Monday, July 09, 2007

Do you Believe?

On Friday after work I was jumping off some rocks into the ocean at a nearby beach when a 15-year-old from Idaho –let’s just call him Jared- accosted me and offered to show me some more rocks to jump off of nearby that ranged in height from “fifteen to fifty-five feet.” I thought to myself, “how does some kid from Idaho know of good jumping spots that I don’t know about?” but I told Jared to lead on. We scrambled over the cliffs of lava rock scoured clean by pounding waves that hit in the winter and when we arrived Jared turned his back to the ocean, his toes on the edge of the cliff, his heels hanging over, pushed off and executed a perfect back flip into the sea at least forty feet below. I asked Jared who had showed him this spot and he told me that he had scoped it out earlier that day himself.
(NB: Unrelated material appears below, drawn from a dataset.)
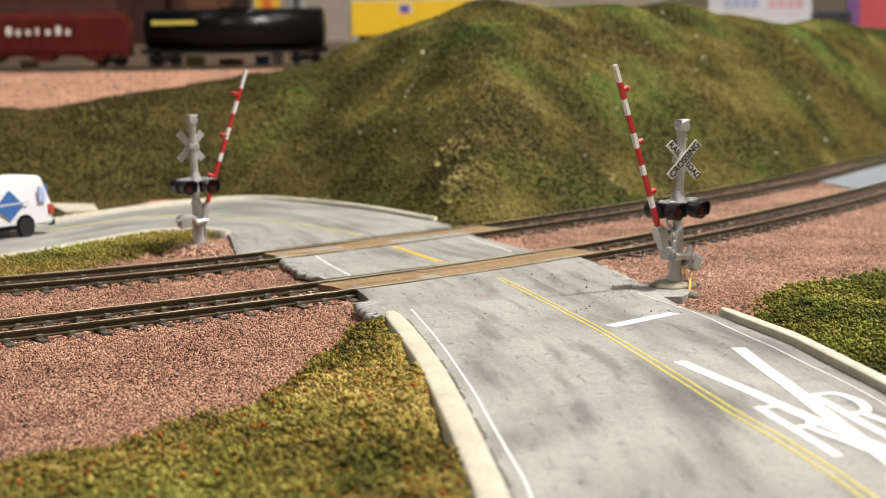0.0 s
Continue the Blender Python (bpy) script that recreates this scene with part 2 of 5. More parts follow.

When his attempts to convince his 12-year-old brother to come with him failed he figured he would share his spot with me instead. I climbed down to a somewhat lower ledge and jumped feet first.

After a few jumps Jared explained that he should be heading back to his family at the beach so we scrambled back and I returned to jumping off my regular rock, about ten feet high. Later as I lay on the beach I watched Jared play in the surf with his brother, sister and dad and it seemed to me that they were having an almost unnatural amount of fun. It was as if they had been released from prison and deposited directly on that beach. They played a game in which Jared’s little brother would strike a pose before on oncoming wave, his feet planted in a wide stance, his fist upraised and defiantly proclaim, “I believe!” The wave would immediately knock him over and he would tumble around before taking his stand again. Over and over he repeated this scenario as the sun went down.

Some people around here resent tourists. They drive too slowly. They crowd beaches and roads. They don’t understand local customs but Jared and his family’s enthusiasm was contagious and I was happy to be sharing the beach with them.